The court of appeal held that the trial court properly found that Trinity’s lawsuit was barred by the statute of limitations. The court of appeal rejected Trinity’s argument that the below market rate (“BMR”) requirements were “exactions” and thus subject to a 180-day limitations period.
Government Code section 66499.37 provides the statute of limitations applicable to the Subdivision Map Act. Section 66499.37 provides, an action to challenge a “decision of an advisory agency, appeal board, or legislative body concerning a subdivision . . . or validity of any condition attached thereto . . . shall not be maintained by any person unless the action or proceeding is commenced and service of summons effected within 90 days after the date of the decision.” After 90 days “all persons are barred from any action or proceeding or any defense of invalidity or unreasonableness of the decision or of the proceedings, acts, or determinations.”

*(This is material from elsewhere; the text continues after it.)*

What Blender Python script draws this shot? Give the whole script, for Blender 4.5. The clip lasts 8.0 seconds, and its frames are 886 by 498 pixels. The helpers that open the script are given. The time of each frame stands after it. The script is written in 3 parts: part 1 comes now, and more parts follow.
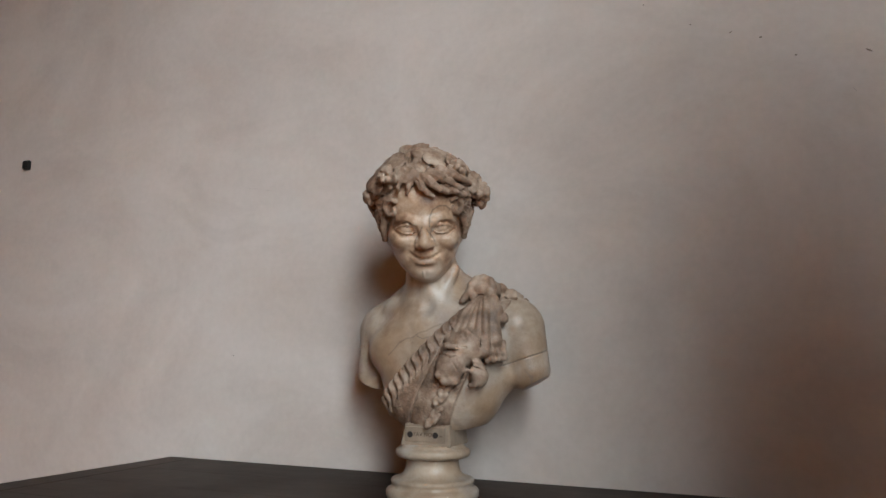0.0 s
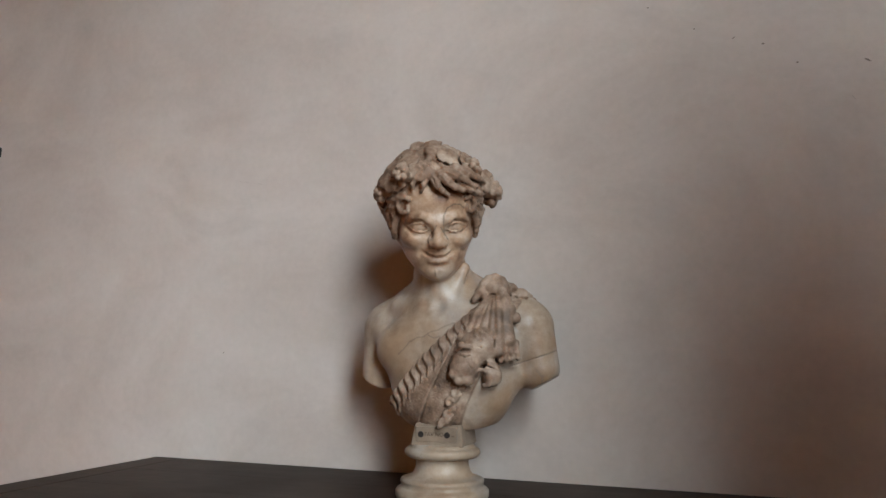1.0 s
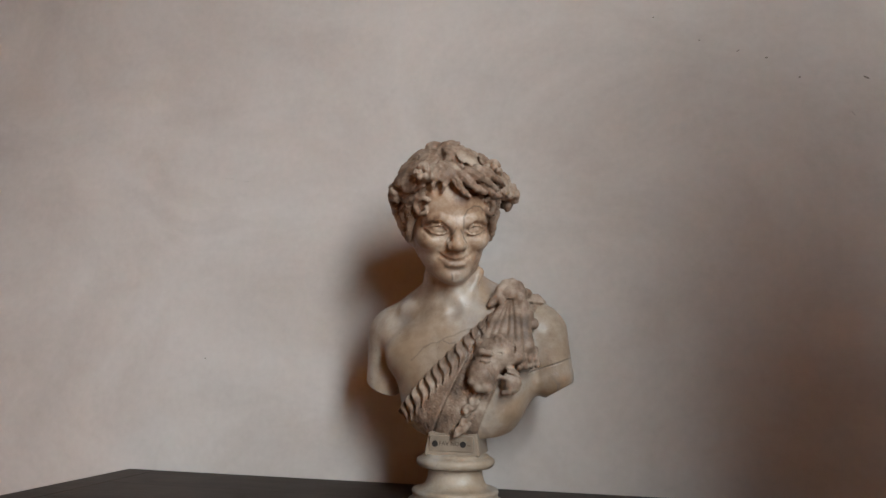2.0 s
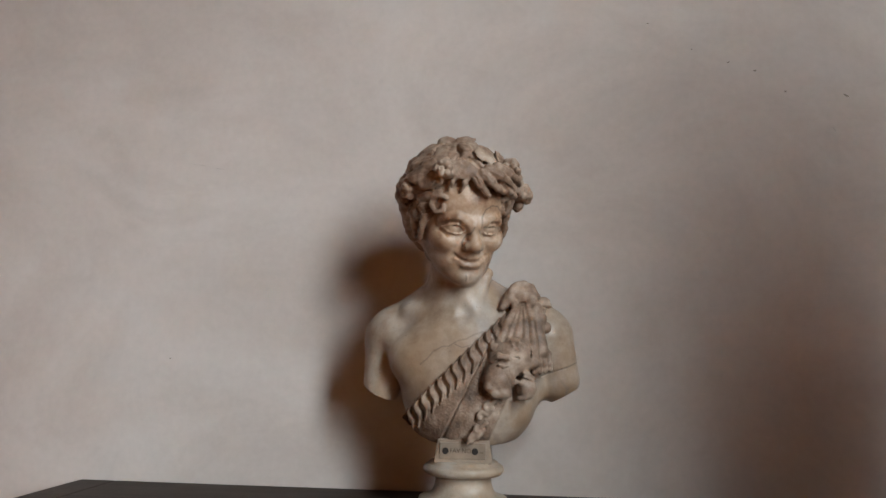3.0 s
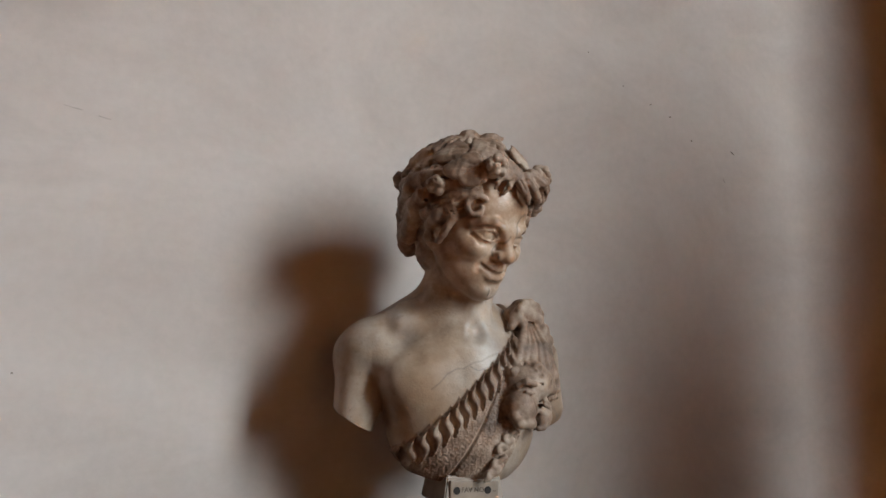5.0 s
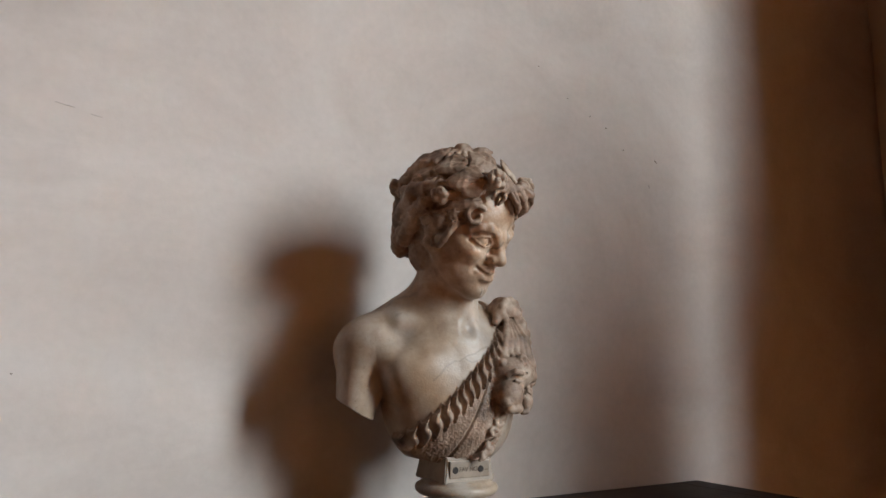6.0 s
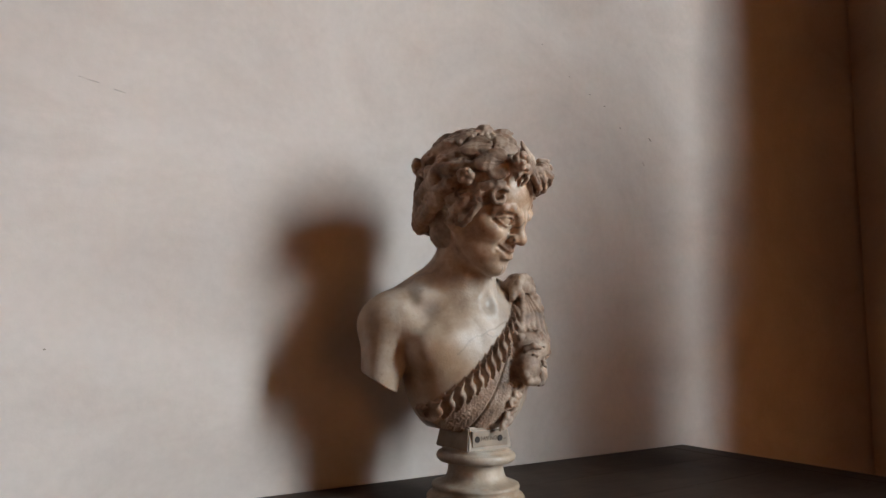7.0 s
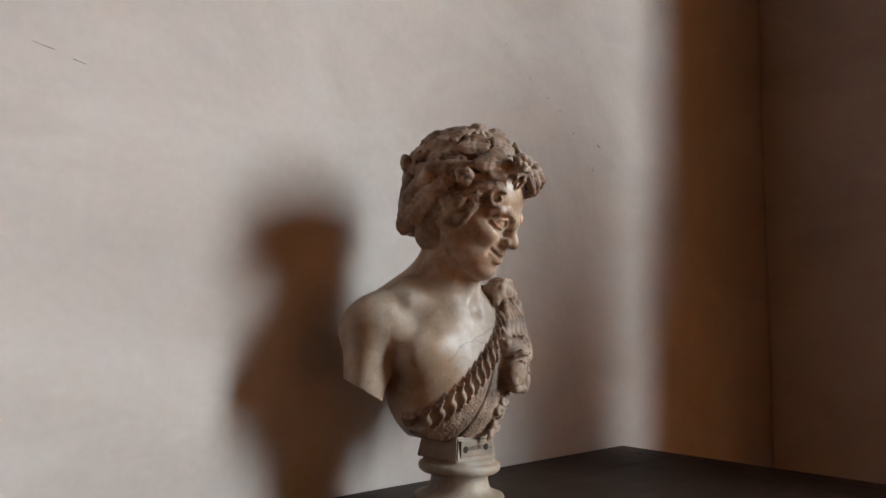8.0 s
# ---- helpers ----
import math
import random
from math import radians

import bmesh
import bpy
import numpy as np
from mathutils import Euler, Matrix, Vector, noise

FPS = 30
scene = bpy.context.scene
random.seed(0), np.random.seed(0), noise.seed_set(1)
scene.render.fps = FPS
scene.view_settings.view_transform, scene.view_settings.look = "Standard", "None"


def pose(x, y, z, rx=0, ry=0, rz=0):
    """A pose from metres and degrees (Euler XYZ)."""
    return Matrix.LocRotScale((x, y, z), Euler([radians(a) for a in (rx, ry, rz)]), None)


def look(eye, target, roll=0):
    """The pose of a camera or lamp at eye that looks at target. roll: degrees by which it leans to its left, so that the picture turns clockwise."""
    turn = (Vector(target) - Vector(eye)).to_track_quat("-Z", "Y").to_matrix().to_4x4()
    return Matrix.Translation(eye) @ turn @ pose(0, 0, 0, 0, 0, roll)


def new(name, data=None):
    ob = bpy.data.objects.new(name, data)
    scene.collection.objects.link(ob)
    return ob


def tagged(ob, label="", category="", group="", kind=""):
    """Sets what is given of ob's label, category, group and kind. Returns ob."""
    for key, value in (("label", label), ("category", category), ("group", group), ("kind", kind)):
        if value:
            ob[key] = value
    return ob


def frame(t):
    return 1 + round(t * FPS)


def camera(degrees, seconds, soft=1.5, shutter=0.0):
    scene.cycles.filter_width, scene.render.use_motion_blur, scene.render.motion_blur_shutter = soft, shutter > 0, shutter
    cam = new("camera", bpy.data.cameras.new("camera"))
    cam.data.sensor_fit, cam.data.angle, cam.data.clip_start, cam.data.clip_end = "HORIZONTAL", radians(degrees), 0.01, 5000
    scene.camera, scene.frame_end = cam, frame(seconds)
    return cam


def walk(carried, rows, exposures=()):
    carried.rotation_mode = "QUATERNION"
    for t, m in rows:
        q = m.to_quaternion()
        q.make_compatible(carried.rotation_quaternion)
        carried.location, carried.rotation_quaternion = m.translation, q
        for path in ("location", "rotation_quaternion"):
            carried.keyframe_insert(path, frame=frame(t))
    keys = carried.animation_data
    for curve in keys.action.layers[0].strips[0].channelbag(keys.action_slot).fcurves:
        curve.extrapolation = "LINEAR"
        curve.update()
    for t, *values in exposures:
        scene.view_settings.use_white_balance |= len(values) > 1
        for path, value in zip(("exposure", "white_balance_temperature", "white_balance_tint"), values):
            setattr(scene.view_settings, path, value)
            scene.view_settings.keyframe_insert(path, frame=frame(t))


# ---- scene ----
cam = camera(64.9, 8.0)
PATH = [
    (0, (0.503, -1.432, 1.172), (-0.235, 0.397, 1.502), 0.6),
    (0.5, (0.46, -1.441, 1.177), (-0.242, 0.409, 1.469), 0.6),
    (1, (0.401, -1.46, 1.181), (-0.213, 0.417, 1.495), 0.7),
    (1.5, (0.329, -1.465, 1.172), (-0.192, 0.437, 1.508), 0.8),
    (3, (0.059, -1.447, 1.191), (-0.1, 0.52, 1.517), 1.2),
    (3.5, (-0.077, -1.428, 1.186), (0.001, 0.545, 1.51), 1.0),
    (4, (-0.218, -1.352, 1.205), (0.072, 0.607, 1.487), 0.9),
    (4.5, (-0.299, -1.268, 1.196), (0.169, 0.645, 1.544), 1.3),
    (5.8, (-0.641, -1.187, 1.203), (0.405, 0.479, 1.567), 1.8),
    (6, (-0.652, -1.221, 1.207), (0.396, 0.447, 1.548), 0.9),
    (6.5, (-0.7, -1.257, 1.213), (0.383, 0.405, 1.47), 0.9),
    (7, (-0.757, -1.196, 1.222), (0.391, 0.423, 1.466), 0.9),
    (7.5, (-0.811, -1.113, 1.246), (0.457, 0.412, 1.509), 1.5),
    (8, (-0.857, -1.048, 1.234), (0.541, 0.363, 1.474), 1.4),
]
walk(cam, [(t, look(eye, target, roll)) for t, eye, target, roll in PATH],
     exposures=[(0, 2.3), (3.5, 2.28), (4.5, 2.3), (6.5, 2.6), (8, 2.58)])

# ---------------------------------------------------------------- world, windows' light
world = bpy.data.worlds.new("sky")
scene.world = world
world.use_nodes = True
_wn = world.node_tree
_sky = _wn.nodes.new("ShaderNodeTexSky")
_sky.sky_type = "NISHITA"
_sky.sun_disc = False
_sky.sun_elevation, _sky.sun_rotation = radians(22), radians(50)
_wn.links.new(_sky.outputs["Color"], _wn.nodes["Background"].inputs["Color"])
_wn.nodes["Background"].inputs["Strength"].default_value = 0.05

# daylight that enters by the one window in the east wall
WIN_Y0, WIN_Y1, WIN_Z0, WIN_Z1 = -3.75, -2.45, 1.15, 3.65
ROOM_E, ROOM_W, ROOM_S, ROOM_H = 2.0, -4.2, -5.2, 4.2
_l = bpy.data.lights.new("window_daylight", "AREA")
_l.shape, _l.size, _l.size_y = "RECTANGLE", 1.10, 2.30
_l.spread = radians(88)
_l.energy, _l.color = 12.6, (0.785, 0.91, 0.985)
lamp = new("window_daylight", _l)
_wc = ((ROOM_E + 0.12), (WIN_Y0 + WIN_Y1) / 2, (WIN_Z0 + WIN_Z1) / 2)
lamp.matrix_world = look(_wc, (_wc[0] - 0.46, _wc[1] + 0.82, _wc[2] - 0.47))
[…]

The California Supreme Court has interpreted section 66499.37 as manifesting “a legislative purpose that a decision . . . approving a subdivision map and attaching a condition thereto, shall be judicially attacked within [the limitation period of section 66499.37], or not at all.” Challenges “to local legislative or administrative acts or decisions taken pursuant to ordinances enacted under the authority of the Subdivision Map Act” are also subject to the 90-day statute of limitations. This section applies to any action arising under the Subdivision Map Act.
Pursuant to Government Code section 65009, subdivision (c)(1)(E), a person may not maintain an action “to determine the reasonableness, legality, or validity of any condition attached to a variance, conditional use permit, or any other permit” unless the person commences the action “and service is made on the legislative body within 90 days after the legislative body’s decision.” Section 65009 establishes a 90-day statute of limitations for several types of actions including “the grant, denial, or imposition of conditions on a variance or permit.”

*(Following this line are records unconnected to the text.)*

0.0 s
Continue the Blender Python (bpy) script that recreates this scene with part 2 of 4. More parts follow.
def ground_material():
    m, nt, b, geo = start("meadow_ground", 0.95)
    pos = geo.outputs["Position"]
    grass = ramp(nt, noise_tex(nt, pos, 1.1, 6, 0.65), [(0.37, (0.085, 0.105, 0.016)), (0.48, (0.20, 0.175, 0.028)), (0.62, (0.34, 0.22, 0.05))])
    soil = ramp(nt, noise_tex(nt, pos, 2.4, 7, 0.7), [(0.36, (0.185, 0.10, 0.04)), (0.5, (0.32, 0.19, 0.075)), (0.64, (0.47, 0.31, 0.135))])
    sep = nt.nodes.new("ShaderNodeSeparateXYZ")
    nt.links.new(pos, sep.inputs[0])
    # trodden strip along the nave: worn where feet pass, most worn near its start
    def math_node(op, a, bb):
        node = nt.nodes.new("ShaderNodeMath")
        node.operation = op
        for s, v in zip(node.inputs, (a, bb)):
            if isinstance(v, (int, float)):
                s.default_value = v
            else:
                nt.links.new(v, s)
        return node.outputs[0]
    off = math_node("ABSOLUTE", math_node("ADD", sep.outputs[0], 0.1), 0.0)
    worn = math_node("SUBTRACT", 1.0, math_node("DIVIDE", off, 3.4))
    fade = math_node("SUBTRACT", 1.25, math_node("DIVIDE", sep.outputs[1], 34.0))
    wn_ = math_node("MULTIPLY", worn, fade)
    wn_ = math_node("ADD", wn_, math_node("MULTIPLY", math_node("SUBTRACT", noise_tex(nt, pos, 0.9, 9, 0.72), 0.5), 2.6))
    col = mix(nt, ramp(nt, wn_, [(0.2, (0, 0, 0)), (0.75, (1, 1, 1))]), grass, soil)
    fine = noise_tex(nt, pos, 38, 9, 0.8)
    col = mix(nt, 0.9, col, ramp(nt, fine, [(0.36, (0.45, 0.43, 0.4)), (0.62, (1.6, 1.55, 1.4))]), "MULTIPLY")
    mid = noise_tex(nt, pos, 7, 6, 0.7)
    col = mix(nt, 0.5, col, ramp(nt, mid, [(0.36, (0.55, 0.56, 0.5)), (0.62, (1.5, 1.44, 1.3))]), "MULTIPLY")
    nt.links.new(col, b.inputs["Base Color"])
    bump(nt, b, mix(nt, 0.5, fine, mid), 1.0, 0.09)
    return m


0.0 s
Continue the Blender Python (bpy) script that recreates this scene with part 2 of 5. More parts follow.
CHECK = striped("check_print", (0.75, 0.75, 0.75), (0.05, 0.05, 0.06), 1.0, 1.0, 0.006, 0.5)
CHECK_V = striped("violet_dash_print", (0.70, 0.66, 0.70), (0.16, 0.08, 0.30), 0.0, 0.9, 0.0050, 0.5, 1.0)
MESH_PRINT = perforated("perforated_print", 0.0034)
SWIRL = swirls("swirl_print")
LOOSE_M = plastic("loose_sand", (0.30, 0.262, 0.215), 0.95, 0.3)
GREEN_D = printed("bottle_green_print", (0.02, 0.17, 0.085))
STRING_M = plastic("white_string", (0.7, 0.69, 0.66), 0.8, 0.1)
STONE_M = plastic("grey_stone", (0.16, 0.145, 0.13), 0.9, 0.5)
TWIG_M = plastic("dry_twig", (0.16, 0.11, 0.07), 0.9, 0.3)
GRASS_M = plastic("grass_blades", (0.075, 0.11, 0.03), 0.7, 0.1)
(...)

Trinity argued the preceding two statute of limitations provisions were not applicable because the BMR requirements amounted to an “exaction.” The Mitigation Fee Act sets out the “procedures for protesting the imposition of fees and other monetary exactions imposed on a development by a local agency.” Government Code section 66021 provides a protest of a “fee, tax, assessment, dedication, reservation or exaction” may be made by (1) tendering payment or providing evidence of arrangements to pay the fee, and (2) serving notice on the governing body. The notice must provide that payment is or will be tendered under protest and must contain a statement informing the governing body of the factual elements of the dispute and the legal theory for the protest. Pursuant to Government Code section 66020, subdivision (d), a protest must be made within 90 days after the imposition of the fee, dedication, reservation, or exaction and any party who files a protest may file an action to protest the imposition of the fee, dedication, reservation, or exaction within 180 days after it delivers notice on the governing body.

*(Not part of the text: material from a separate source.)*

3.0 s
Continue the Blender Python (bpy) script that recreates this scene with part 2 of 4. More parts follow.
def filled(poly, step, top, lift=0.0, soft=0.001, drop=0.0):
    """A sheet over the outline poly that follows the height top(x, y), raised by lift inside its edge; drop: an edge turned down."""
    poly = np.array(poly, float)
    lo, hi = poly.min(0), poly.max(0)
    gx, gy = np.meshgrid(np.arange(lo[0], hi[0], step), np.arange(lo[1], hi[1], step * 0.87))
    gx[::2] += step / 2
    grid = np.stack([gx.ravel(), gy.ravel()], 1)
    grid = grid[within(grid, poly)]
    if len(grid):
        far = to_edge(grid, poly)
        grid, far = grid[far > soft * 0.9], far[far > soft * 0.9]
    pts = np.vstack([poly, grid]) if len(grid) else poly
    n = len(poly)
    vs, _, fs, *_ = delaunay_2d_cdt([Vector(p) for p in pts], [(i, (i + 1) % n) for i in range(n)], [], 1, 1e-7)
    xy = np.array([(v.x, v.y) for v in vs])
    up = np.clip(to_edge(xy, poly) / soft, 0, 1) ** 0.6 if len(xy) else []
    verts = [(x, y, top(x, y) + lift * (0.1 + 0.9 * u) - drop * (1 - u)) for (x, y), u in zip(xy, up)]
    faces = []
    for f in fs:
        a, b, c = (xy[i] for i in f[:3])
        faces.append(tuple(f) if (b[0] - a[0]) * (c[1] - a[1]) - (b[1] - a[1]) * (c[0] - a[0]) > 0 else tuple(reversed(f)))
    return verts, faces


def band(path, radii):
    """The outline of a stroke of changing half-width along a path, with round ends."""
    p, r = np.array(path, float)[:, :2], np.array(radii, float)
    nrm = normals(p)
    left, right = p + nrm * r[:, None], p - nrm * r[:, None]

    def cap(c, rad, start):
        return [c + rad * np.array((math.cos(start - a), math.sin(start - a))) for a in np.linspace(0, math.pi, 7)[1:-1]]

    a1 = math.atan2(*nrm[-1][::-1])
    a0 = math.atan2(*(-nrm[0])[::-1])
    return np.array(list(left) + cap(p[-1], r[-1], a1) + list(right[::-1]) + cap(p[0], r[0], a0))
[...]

A local agency “must give project applicants written notice of the fee amount indicating that they have 90 days to protest it.” Any “party who files a protest may then file an action attacking the imposition of the fees within 180 days after delivery of the local agency’s notice.” Trinity claims City failed to provide it notice of the 90-day protest period and therefore the 180 day limitations period “has not begun to run.” Therefore, Trinity asserts its complaint was timely filed in December 2009.
The court of appeal rejected Trinity’s argument that the BMR requirement was an exaction. It noted the term exaction is not defined in sections 66020 or 66021, or any other provision of the Mitigation Fee Act. The court, however, found “statutory language indicating that an ‘exaction’ within the meaning of sections 66020 and 66021 is an exaction that is (1) imposed by a local agency as a condition of approval of a development project; and (2) for the purpose of ‘defraying all or a portion of the cost of public facilities related to the development project.’” The court further found that “the Legislature intended the 180-day limitations period provided by section 66020, subdivision (d)(2) to apply to an exaction imposed for the purpose of ‘defraying all or a portion of the cost of public facilities related to the development project.’” The court held that the BMR requirement does not constitute an exaction because its purpose is to enhance public welfare by increasing the number of residential units affordable to very low, low, and moderate income households. The BMR requirement is not intended to defray the cost of public facilities related to Trinity Park.
Instead, the court of appeal found Trinity’s action against City is time barred under both section 66499.37 and section 65009, subdivision (c)(1)(E). At the center of Trinity’s complaint is its challenge to the BMR requirement “as a condition of subdivision approval and the issuance of development permits, and a request for relief from the below market housing condition.” Because on the face of its complaint, Trinity challenges City’s decision to impose the BMR requirement on Trinity Park as a condition of obtaining City’s approval of the development, the court found that section 66499.37 contains a statute of limitations period applicable to City’s claim. The 90-day limitations period in section 66499.37 begins to run from the date of the decision that is being challenged. The date of the decision here “is not later than April 17, 2008, the date of recording of the “Below Market Rate Developer Agreement.” Therefore, the court found that Trinity’s complaint, filed on December 17, 2009, was not timely filed because it was not filed within 90 days of April 17, 2008.
The court further found that the complaint was also untimely under section 65009, subdivision (c)(1)(E), which required Trinity to file its complaint within 90 days after City’s decision to impose the BMR requirement, which occurred no later than April 17, 2008, the date of recording for the agreement between Trinity and City. Accordingly, the court of appeal affirmed the trial court’s dismissal of Trinity’s complaint as untimely.